Assim, a LOA 2020 se distribui entre: Orçamento Fiscal – despesas dos poderes legislativo, executivo e judiciário; além do Ministério e Defensoria Pública da União, pagamento e rolagem da Dívida Pública Federal; Orçamento da Seguridade Social – despesas com Previdência, Assistência Social e Saúde; Orçamento de Investimento – despesas com as empresas estatais como a Petrobras, Eletrobrás, Banco do Brasil e Caixa Econômica Federal.

A Dívida Pública Federal estimada para 2020 é de R$ 1,6 trilhão dos quais R$ 415 bilhões são relativos a pagamento de juros e R$ 234 bilhões à amortização da dívida. No mesmo orçamento aponta-se um gasto federal com o SUS em R$ 116 bilhões, ou seja, só de juros pagaremos “3,5 SUS”. Este primeiro apontamento já revela como o Brasil é um dos maiores pagadores de juros do mundo (ficando apenas abaixo da ilha de Madagascar[2]).

Sobre o montante total da Dívida Pública, durante os mais variados governos (FHC, Lula, Dilma, Temer e Bolsonaro), nunca houve uma autorização do poder executivo para que se realizasse uma AUDITORIA CIDADÃ DA DÍVIDA[3]. Uma vez que todo o recurso que o governo federal dispõe vem da riqueza produzida pelo povo brasileiro, por que não é autorizada uma auditoria da Dívida Pública Federal? É necessário envolver a população nesta despesa, uma vez que ela representa 42% de toda receita da União, ou seja, quase metade de todo o valor que pagamos em forma de tributos.

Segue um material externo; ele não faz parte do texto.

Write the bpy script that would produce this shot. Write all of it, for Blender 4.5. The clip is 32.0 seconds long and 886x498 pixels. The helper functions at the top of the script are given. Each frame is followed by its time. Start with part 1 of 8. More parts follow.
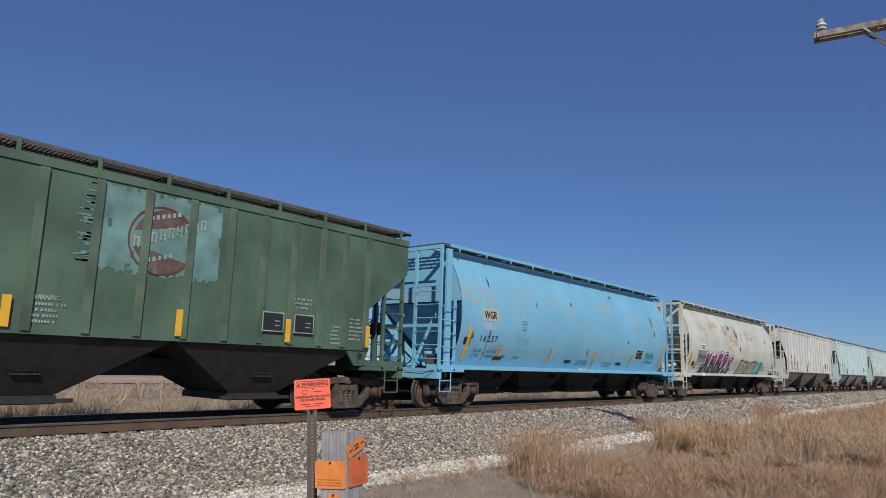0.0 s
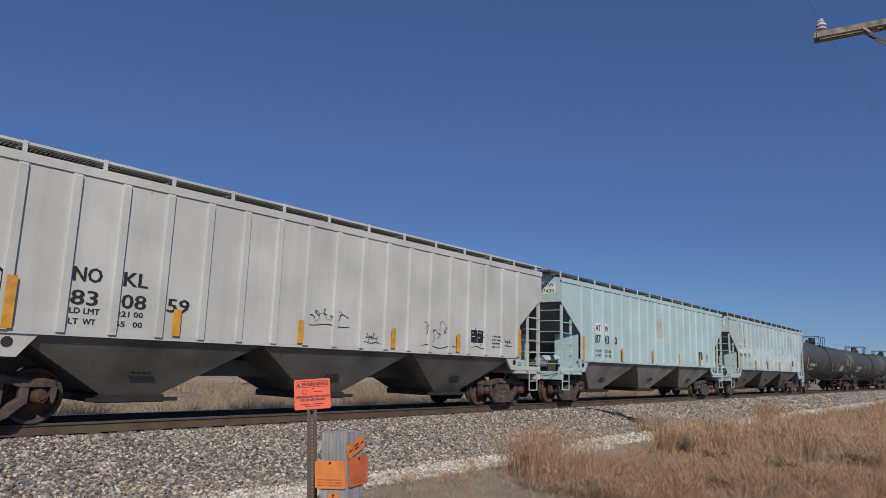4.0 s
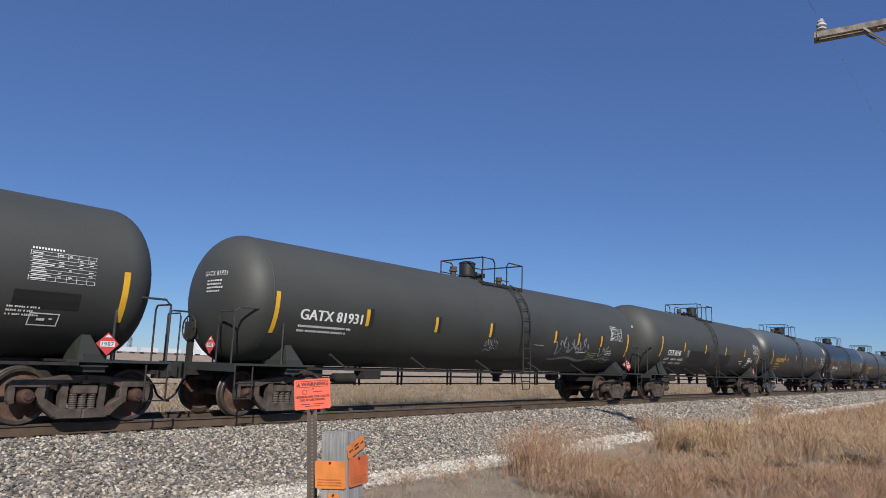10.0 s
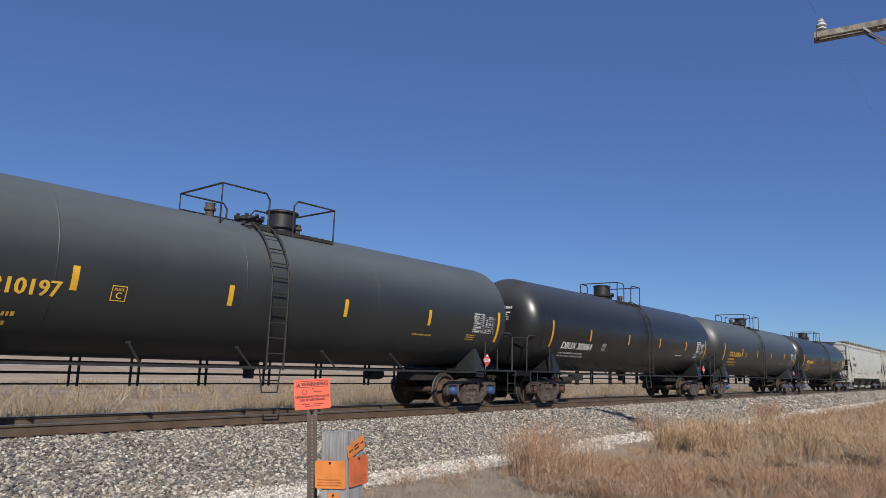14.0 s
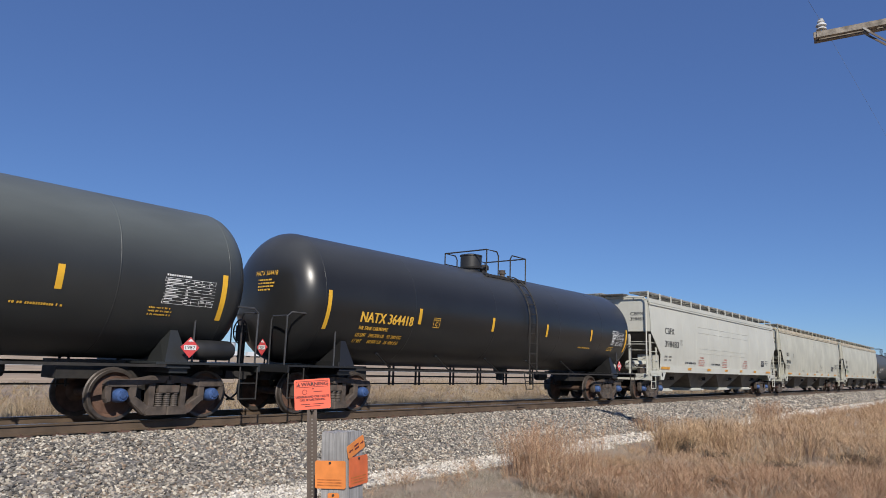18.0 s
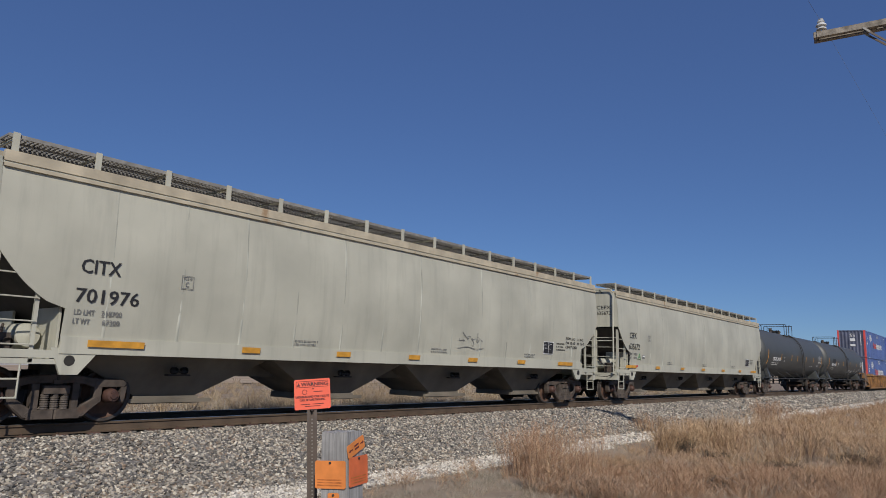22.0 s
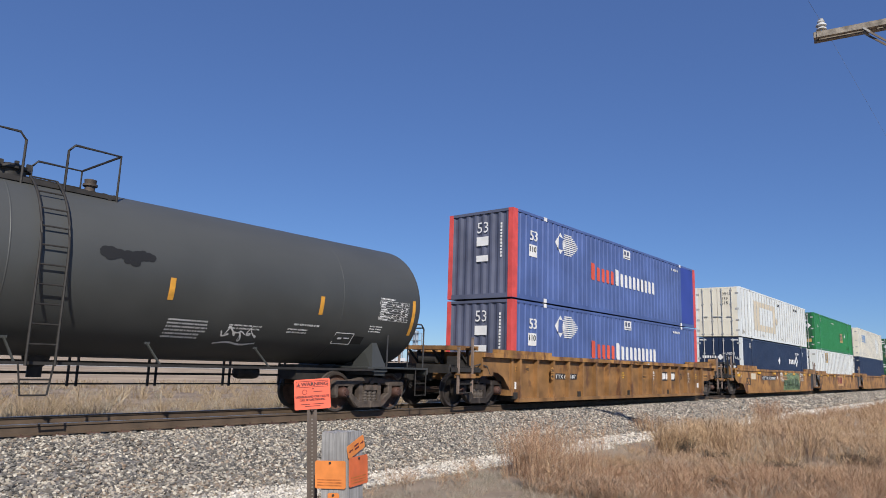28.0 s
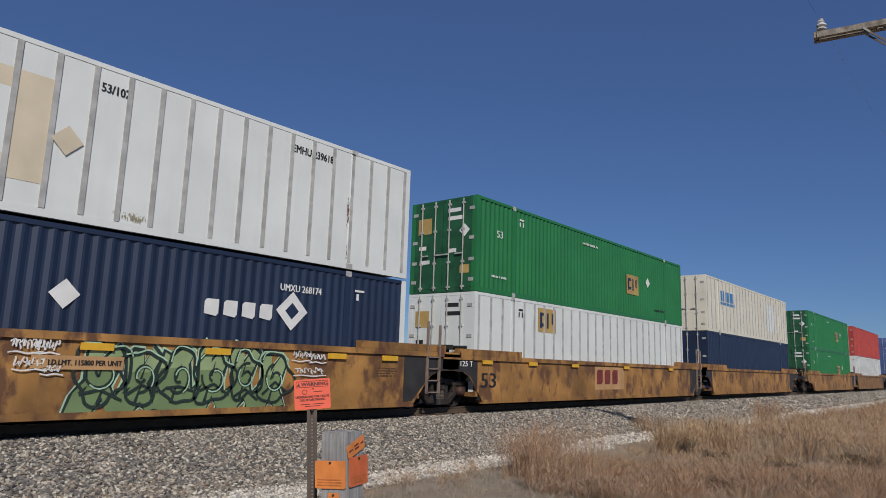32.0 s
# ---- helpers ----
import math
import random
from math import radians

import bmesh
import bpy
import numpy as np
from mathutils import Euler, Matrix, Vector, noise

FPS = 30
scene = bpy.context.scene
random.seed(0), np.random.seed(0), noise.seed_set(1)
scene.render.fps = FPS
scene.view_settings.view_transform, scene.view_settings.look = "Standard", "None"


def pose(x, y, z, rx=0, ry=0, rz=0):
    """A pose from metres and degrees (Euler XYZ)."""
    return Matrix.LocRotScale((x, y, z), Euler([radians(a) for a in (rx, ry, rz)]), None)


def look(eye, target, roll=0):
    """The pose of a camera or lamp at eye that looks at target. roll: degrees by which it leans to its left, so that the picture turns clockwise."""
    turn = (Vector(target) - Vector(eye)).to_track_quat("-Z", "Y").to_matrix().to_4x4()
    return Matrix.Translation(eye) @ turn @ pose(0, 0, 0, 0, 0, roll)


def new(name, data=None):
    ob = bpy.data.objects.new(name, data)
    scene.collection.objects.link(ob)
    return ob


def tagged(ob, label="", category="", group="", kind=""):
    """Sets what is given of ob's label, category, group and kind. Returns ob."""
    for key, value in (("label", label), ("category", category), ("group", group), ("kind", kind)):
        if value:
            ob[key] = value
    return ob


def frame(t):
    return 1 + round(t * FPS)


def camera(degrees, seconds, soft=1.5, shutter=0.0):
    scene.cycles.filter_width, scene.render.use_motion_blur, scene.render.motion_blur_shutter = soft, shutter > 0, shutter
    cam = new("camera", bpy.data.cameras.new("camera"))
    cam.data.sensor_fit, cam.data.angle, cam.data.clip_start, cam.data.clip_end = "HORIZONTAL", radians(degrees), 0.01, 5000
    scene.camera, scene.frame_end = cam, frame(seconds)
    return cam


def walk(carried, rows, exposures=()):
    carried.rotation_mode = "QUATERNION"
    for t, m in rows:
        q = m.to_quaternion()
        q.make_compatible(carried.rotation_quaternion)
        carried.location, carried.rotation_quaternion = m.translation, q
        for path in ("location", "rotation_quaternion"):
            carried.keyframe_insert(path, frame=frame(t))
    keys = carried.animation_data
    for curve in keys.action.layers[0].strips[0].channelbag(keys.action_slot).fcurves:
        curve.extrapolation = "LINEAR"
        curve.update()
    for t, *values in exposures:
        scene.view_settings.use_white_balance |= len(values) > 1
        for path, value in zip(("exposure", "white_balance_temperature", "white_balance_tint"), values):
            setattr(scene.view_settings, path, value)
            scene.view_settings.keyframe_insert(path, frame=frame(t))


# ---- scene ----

Já em relação ao Orçamento da Seguridade Social (OSS), ao utilizarmos da Análise da Seguridade Social 2018 da ANFIP[4], observamos que as despesas que recaem sobre o OSS como a DRU[5] e os déficits dos regimes de previdência de servidores federais e militares, agravam os déficits do OSS que saíram de R$ 17 bilhões em 2005 para chegar a R$ 300 bilhões em 2018. A DRU, criada como Fundo Social de Emergência, deveria ter como função custear “ações dos sistemas de saúde e educação, benefícios previdenciários e auxílios assistenciais de prestação continuada [...] de relevante interesse econômico e social” [6]; mas não é o caso. Em 2018, a DRU retirou do OSS R$ 170 bilhões, ou seja, “1,5 SUS”. Além dos gastos que o OSS cobriu com a previdência, planos de saúde e rede de hospitais próprios para os servidores federais e militares, ficando em R$ 81 bilhões (“0,7 SUS”). Totalizamos, assim, R$ 251 bilhões em 2018 retirados do OSS para outras despesas, desinvestindo em Assistência Social, Previdência e Saúde de forma universal.